Our minds, believe or not, are very much like a radio. I’m sure most folks don’t use radios as often with the advent of iPods and mp3 players, but back in the day, before digital tuning, we had to use a knob to find the station we wanted to listen to.
Turning the knob back and forth, we fought off the static until we would get a nice clean station to listen to. Tuned in, we would sit back and enjoy the music coming from our speakers, and it was easy to listen to once tuned in properly.
As meditators, I think one of our goals is similar to the way we used to tune in the radio. As we sit, quietly with our minds, we try to tune into something a bit different, silence. In silence we tame the static of our minds and we are able to truly listen to that space underneath. There, we can begin to cultivate the other goals our practice may call for. Whether that is compassion for all beings, equanimity, quelling anger and destructive emotions, etc.
It is important to be tuned into our minds during meditation, or else our “monkey mind” will get the better of us. In the stillness of our minds, the random chaos that is the thinking brain can be tuned in to a state we can comprehend the dharma in a way that is pure and unadulterated. The teachings are easier to comprehend and the information we absorb during this time of contemplation stays with us more.
Our internal “radios” don’t only have one station though, through our practice of quiet mind we learn to tune into other stations. For instance, how many times per day do you say “what?” or “huh?” or “I didn’t hear that, could you repeat it again I was spacing out?” This type of thing happens because we aren’t truly listening, we are tuned out.
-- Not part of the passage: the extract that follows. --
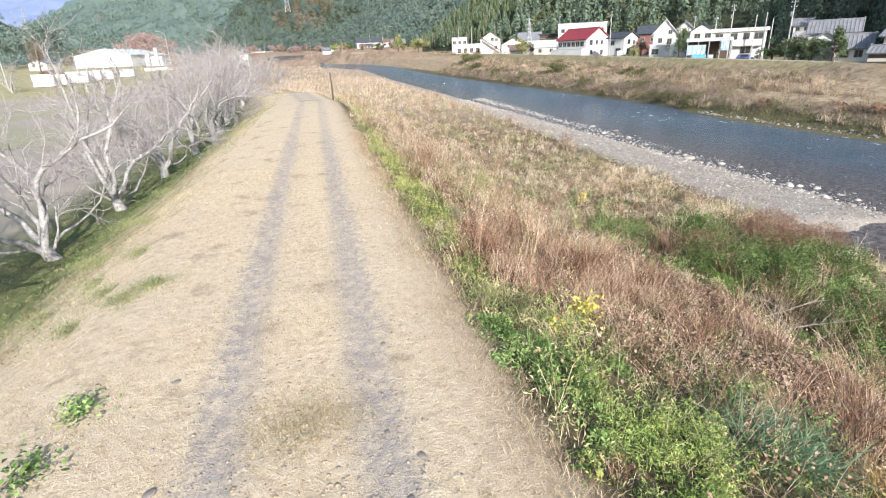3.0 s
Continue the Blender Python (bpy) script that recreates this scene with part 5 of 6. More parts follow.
# ---- utility poles and cables ----
def utility_pole(x, y, z0, z1, arms=2, label="concrete utility pole with crossarms and cables"):
    root = new("utility_pole")
    h = z1 - z0
    t = Tubes()
    t.add([(0, 0, -0.6), (0, 0, h * 0.5), (0, 0, h)], (0.14, 0.12, 0.085), 10)
    part("pole", t.mesh("pole", M_POLE), root)
    for k in range(arms):
        arm = part("crossarm", box("crossarm", M_STEEL, 1.7, 0.09, 0.09, 0.15, 0, h - 0.45 - 0.85 * k), root)
        for s in (-0.6, 0.1, 0.8):
            i = Tubes()
            i.add([(s, 0, h - 0.36 - 0.85 * k), (s, 0, h - 0.18 - 0.85 * k)], (0.06, 0.04), 6)
            part("insulator", i.mesh("insulator", M_WHITE), arm)
    if arms > 1:
        c = Tubes()
        c.add([(0.35, 0, h - 2.9), (0.35, 0, h - 2.85), (0.35, 0, h - 2.05), (0.35, 0, h - 2.0)], (0.02, 0.24, 0.24, 0.02), 10)
        part("transformer", c.mesh("transformer", M_STEEL), root)
    root.matrix_basis = pose(x, y, z0, 0, 0, 80)
    return tagged(root, label, "utility pole", "utility poles along the far bank")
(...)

All we hear is static, white noise.
This can be very frustrating, not only to the person we weren’t listening to, but for ourselves. We are so busy doing all sorts of stuff, multi-tasking, instead of chilling out, tuning in and really listening. In his latest book “Unlimiting Mind”, Andrew Olendzki talks about multi-tasking and how it does not benefit us at all, and I agree.
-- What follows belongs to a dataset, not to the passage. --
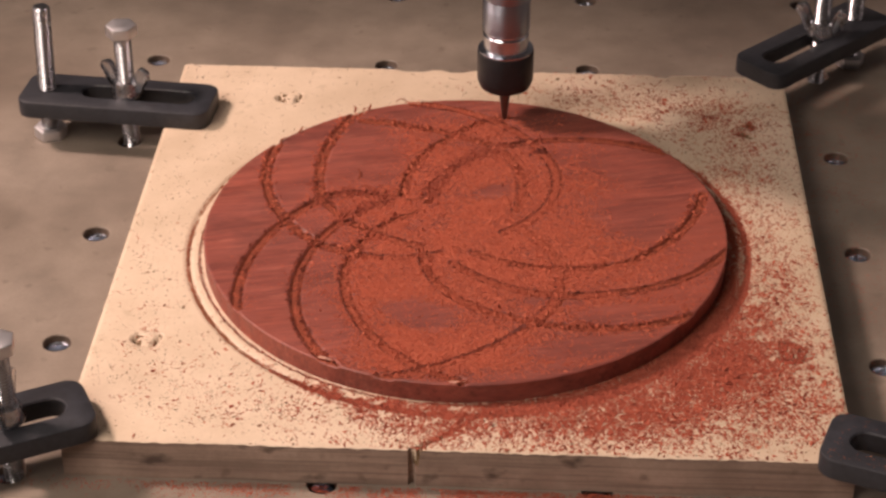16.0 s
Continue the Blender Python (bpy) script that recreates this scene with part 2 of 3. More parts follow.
def cloud(X, Y, cell, seed):
    """Smooth random patches, about -0.5 to 0.5, cell millimetres across."""
    g = np.random.default_rng(int(seed) + 9000).random((97, 97)) - 0.5
    c, n = math.cos(seed), math.sin(seed)
    u, v = (X * c - Y * n) / cell + 4000, (X * n + Y * c) / cell + 4000
    i, j = np.floor(u).astype(int), np.floor(v).astype(int)
    f, h = u - i, v - j
    f, h = f * f * (3 - 2 * f), h * h * (3 - 2 * h)
    i, j, p, q = i % 97, j % 97, (i + 1) % 97, (j + 1) % 97
    return (g[i, j] * (1 - f) + g[p, j] * f) * (1 - h) + (g[i, q] * (1 - f) + g[p, q] * f) * h


def wobble(X, Y, s, seed=0.0):
    """A cheap smooth ripple for worn edges, between -1 and 1."""
    return (np.sin(X * 1.7 * s + seed) * np.cos(Y * 2.3 * s - seed) + np.sin((X + Y) * 3.1 * s + 2 * seed) + np.cos((X - 2 * Y) * 2.2 * s)) / 3


# ---- the room ----
def room():
    for name, b in (("wall_north", (-1800, 1800, 1700, 1800, -900, 1600)), ("wall_south", (-1800, 1800, -1800, -1700, -900, 1600)),
                    ("wall_east", (1700, 1800, -1700, 1700, -900, 1600)), ("wall_west", (-1800, -1700, -1700, 1700, -900, 1600))):
        tagged(part(name, box(*b), M_WALL), "plain painted workshop wall", "wall", kind="structure")
    tagged(part("floor", box(-1800, 1800, -1800, 1800, -1000, -900), M_FLOOR), "grey concrete workshop floor", "floor", kind="structure")
    tagged(part("ceiling", box(-1800, 1800, -1800, 1800, 1600, 1700), M_WALL), "plain painted workshop ceiling", "ceiling", kind="structure")
    bench = empty("workbench", pose(0, 0, 0), "timber workbench carrying the router table", "workbench")
    part("bench_top", box(-500, 500, -400, 500, -60, -19, 3), M_BENCH, bench)
    for x in (-450, 400):
        for y in (-350, 400):
            part("leg", box(x, x + 60, y, y + 60, -900, -60, 2), M_BENCH, bench)


room()

# ---- the router table with its threaded holes ----
HOLE_X = (-204.0, -119.3, -34.0, 40.5, 125.0, 210.0)
HOLE_Y = (-159.8, -100.8, -40.4, 19.4, 79.0, 138.9, 196.5, 256.0)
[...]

If we are not properly tuned in to the conversation, the frustration will always be there. We may hear things incorrectly, like an instruction given to us by our boss and get back to work, finding out later the project we worked on all day was all for naught, because we weren’t listening to what we were really asked to achieve. A whole day wasted because we didn’t pay attention.
Take this example for instance. How frustrating is it when we go to a restaurant and order a host of items for ourselves and the guests at our table. The order is delivered to the table and nothing is correct. How frustrating right? You asked for yellow mustard, not that spiced stuff. It makes a difference though doesn’t it? It’s not what you wanted. Imagine the frustration of those that are talking to us and we are not listening.
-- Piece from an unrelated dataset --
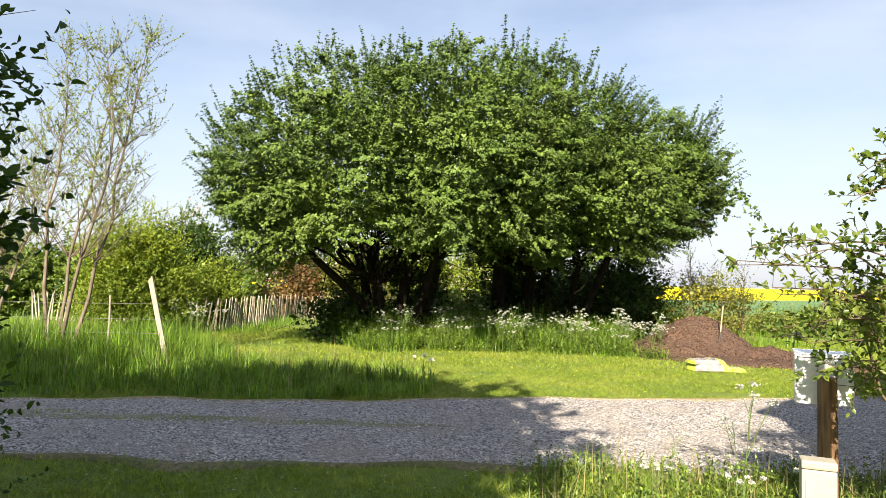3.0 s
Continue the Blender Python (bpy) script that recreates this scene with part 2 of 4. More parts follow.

Remember the old game telephone we played as a kid, there would be a line of kids and one would say something to the kid next to them, then the next kid would repeat it on and on until it reached the end. By the time it reached the end though, what we might have said at the beginning is nothing like the story at the end. Why? Well in this case, more than one person was not listening properly.
What a mess that creates. It might be funny when we were kids, it’s not so funny today.
I have found that when talking with someone, the best way to give undivided attention is to look them in the eye. Staring at the wall or something else behind them does not help, we might miss a word or two, maybe the most important part of the conversation.
So, I know I need to practice this tuning in thing, not only in my practice but off the cushion as well. Staring today, I’m taking my own advice and will be fully engaged when talking with someone else. I hope you will too, you never know what might happen if you don’t.